Les collaborateurs parlementaires devraient recevoir lundi leur lettre officielle de licenciement, et auront, en fonction de leur ancienneté, un ou deux mois de préavis. "Sur nos propres conditions de travail, on n'est pas forcément éclairé, estime la collaboratrice réunionnaise qui vient de perdre son premier emploi avec cette dissolution. On attend des informations, c'est vraiment un flou artistique. La dernière dissolution date de 1997, donc les process ont dû évoluer, et on n'est pas au courant. C'est stressant pour nous."
"À partir du moment où il y a dissolution, le député n'est plus député, le contrat qui le lit au collaborateur disparait, donc il n'y a plus de collaboration, quelle qu'elle soit : en CDI ou en CDD", explique le collaborateur de l'élu martiniquais qui jouit de plusieurs décennies d'expérience. L'arrêt des contrats vaut aussi pour les conventions de stage en cours, comme ce jeune étudiant d'origine martiniquaise en stage avec l'élu martiniquais. "C'est un stage qui était censé durer deux mois, et qui s'arrête au bout d'un mois. C'est mon stage pour valider mon Master 1 en droit de l'économie, donc je me retrouve dans une situation très précaire." Situation exceptionnelle, mesure exceptionnelle : le jeune homme va entrer en contact avec les membres de son université pour tenter de trouver un compromis.
Dossiers clos
Avec les contrats, ce sont aussi tous les travaux parlementaires qui s'arrêtent. "On doit tout mettre en pause, explique la jeune réunionnaise. Vider les bureaux, c'est vider aussi les mails et les dossiers.
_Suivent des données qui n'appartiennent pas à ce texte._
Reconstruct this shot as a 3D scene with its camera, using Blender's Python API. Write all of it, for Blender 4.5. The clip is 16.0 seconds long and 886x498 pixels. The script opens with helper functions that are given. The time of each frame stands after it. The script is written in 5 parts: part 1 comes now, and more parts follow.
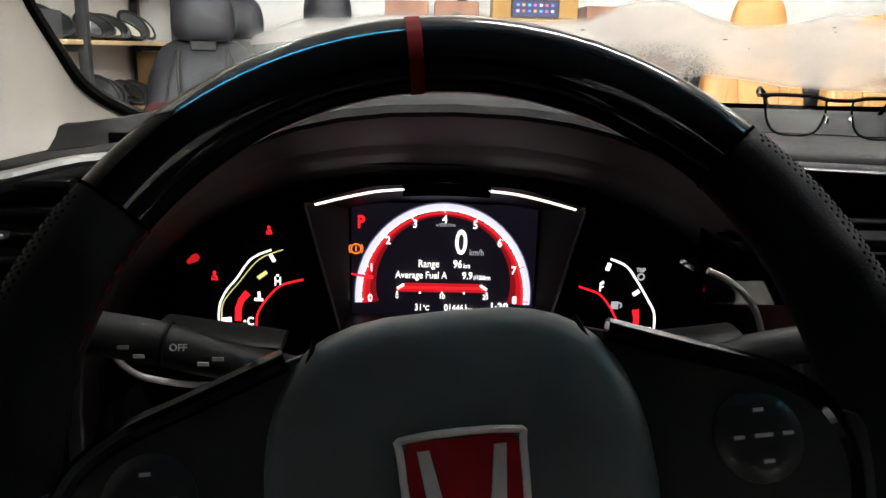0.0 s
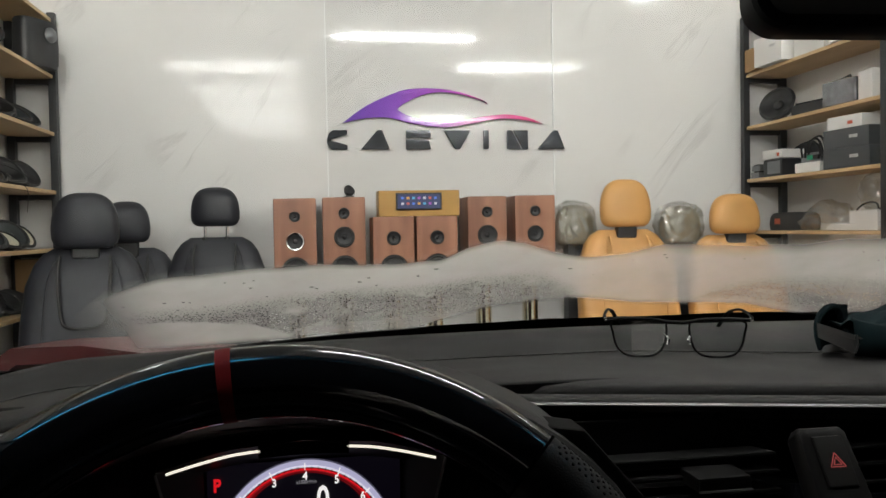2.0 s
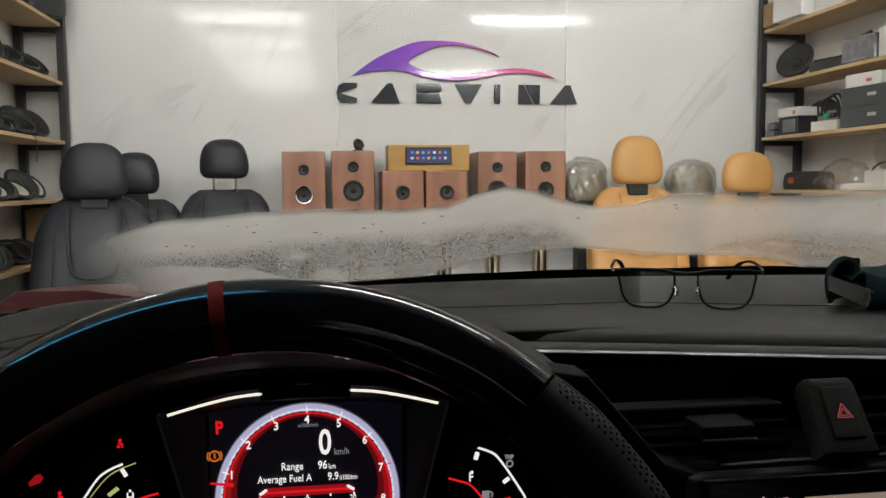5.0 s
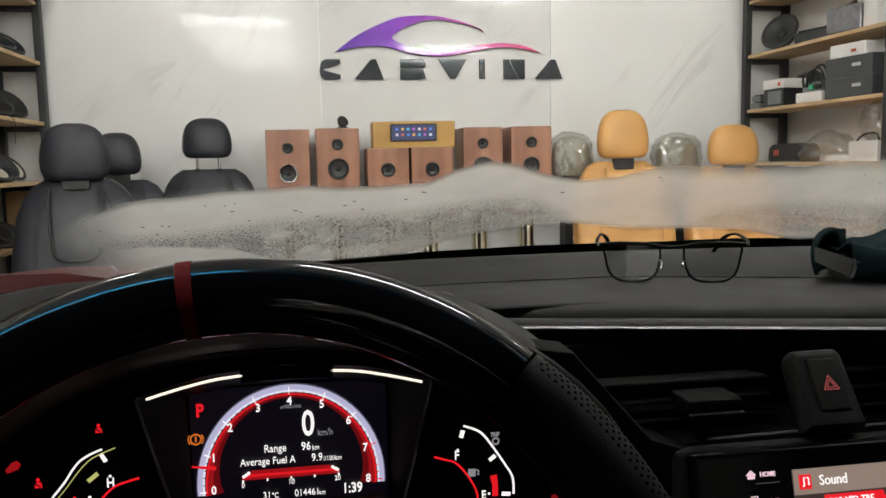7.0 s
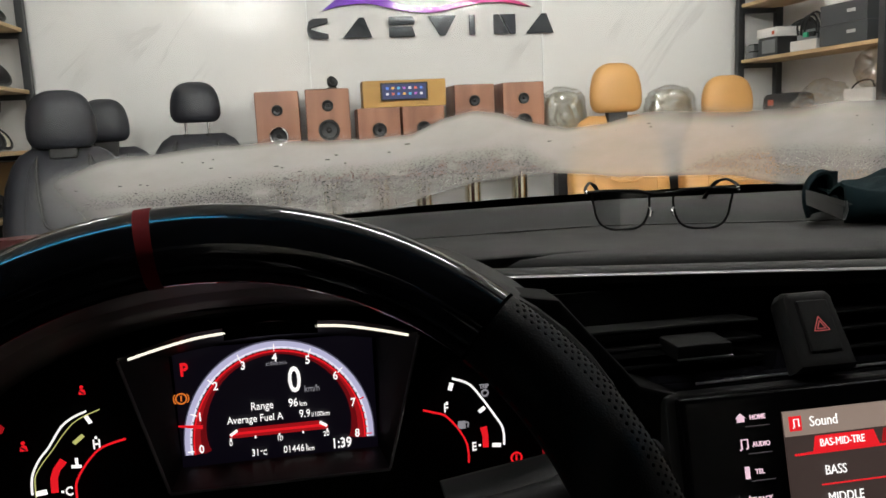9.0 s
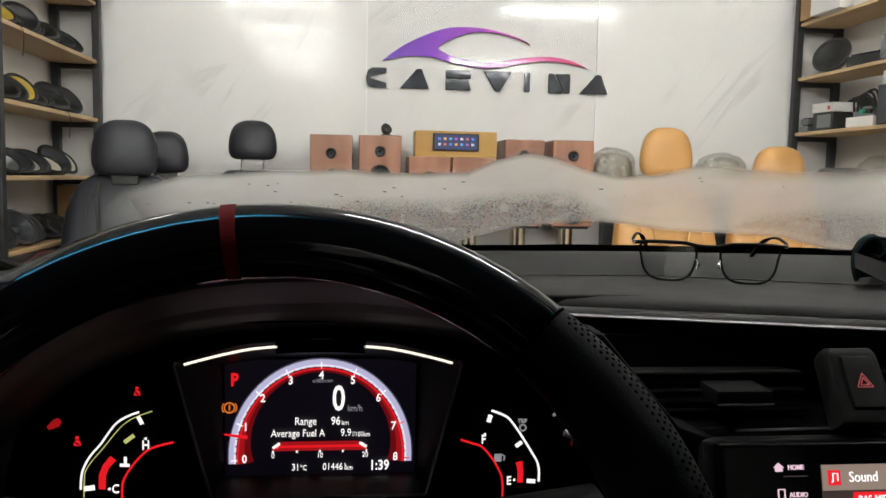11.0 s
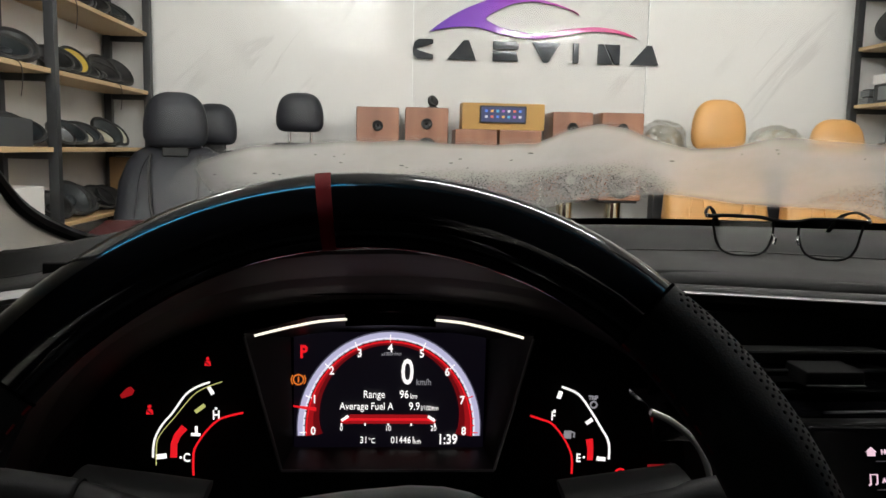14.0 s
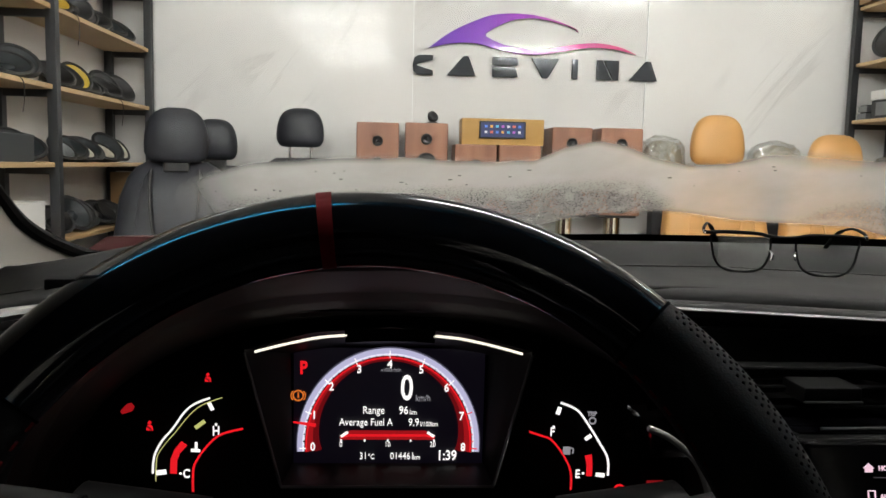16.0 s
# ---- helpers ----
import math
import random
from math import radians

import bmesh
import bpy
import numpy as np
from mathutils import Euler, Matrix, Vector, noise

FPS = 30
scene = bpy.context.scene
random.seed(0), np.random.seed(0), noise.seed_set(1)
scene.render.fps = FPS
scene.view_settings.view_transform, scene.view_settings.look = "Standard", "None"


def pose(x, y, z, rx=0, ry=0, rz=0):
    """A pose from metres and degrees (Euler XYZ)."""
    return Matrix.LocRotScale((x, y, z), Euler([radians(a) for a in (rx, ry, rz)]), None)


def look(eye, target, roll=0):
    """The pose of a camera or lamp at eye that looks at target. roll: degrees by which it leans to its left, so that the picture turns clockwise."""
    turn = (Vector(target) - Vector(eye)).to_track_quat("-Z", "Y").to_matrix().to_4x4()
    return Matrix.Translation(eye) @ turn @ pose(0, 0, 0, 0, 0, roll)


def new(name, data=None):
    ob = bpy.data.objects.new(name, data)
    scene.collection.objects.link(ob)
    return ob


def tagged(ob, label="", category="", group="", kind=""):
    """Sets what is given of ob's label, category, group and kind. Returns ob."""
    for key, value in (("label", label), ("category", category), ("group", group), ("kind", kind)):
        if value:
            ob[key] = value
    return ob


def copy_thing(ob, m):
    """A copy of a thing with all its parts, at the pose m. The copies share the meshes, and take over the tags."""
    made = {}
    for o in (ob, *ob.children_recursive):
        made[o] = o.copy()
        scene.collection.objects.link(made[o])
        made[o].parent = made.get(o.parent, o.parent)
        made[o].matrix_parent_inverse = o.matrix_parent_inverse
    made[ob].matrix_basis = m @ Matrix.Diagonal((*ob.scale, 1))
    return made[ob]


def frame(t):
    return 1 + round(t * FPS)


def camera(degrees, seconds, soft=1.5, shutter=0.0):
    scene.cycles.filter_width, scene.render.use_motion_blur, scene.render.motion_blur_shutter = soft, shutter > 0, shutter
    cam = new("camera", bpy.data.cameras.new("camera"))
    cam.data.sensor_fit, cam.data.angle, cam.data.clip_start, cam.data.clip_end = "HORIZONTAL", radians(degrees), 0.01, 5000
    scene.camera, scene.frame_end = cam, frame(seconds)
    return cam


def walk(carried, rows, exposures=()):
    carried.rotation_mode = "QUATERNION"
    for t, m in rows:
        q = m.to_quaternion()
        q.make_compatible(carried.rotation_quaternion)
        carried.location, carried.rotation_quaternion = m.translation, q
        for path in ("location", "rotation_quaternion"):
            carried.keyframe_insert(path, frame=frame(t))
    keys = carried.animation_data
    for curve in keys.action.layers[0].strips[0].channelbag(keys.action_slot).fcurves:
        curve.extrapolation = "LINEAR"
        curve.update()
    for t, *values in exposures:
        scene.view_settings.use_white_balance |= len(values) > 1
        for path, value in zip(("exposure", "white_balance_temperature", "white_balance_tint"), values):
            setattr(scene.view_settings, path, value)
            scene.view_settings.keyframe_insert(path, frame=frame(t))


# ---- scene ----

Même si on va les garder en tête si jamais il est réélu et les poursuivre." Discussions sur la fin de vie, projet de loi Mayotte, réforme constitutionnelle sur le dégel du corps électoral en Nouvelle-Calédonie : tous les grands projets récents sont, de fait, à l'arrêt. "On était en train de travailler sur des propositions de lois sur les sargasses, sur les tueries du Carbet, et tout ça n'existe plus", expose le collaborateur de l'élu antillais. Les commissions d'enquête comme celle sur les essais nucléaires en Polynésie sont aussi suspendues, déplore une attachée parlementaire polynésienne.
"S'il y a un après, il faudra vite être opérationnel", prévient le collaborateur expérimenté. Les députés, eux, continuent de percevoir 80 % de leur indemnité jusqu'à fin juillet, et peuvent garder leur permanence de circonscription jusqu'à cette date, sans les utiliser pour leurs activités de campagne.
Campagne éclair
"J'ai l'impression que mon député va être réélu", ose l'une des collaboratrices. Si certains ne se font pas trop de soucis sur la réélection de leur élu, d'autres sont déjà en campagne, la plupart des élus ultramarins ayant déjà annoncé la candidature à leur propre succession. "Je vais attendre le 7 juillet pour voir le résultat des élections et ensuite, je verrais", estime de son côté la Réunionnaise. Aide à distance ou engagement complet pendant leur période de chômage, les collaborateurs vont, à des degrés différents, participer à la campagne éclair de leur député sortant, en espérant récupérer leur poste.
Le 7 juillet prochain, les députés seront élus pour cinq ans, les élections législatives sont donc, pour la première fois depuis l'instauration du quinquennat en 2000, décorrélées de l'élection présidentielle. Sauf si le nouveau président élu en 2027 décide de dissoudre à nouveau l'Assemblée pour tenter de s'offrir une majorité, qui rendrai la gouvernance plus simple.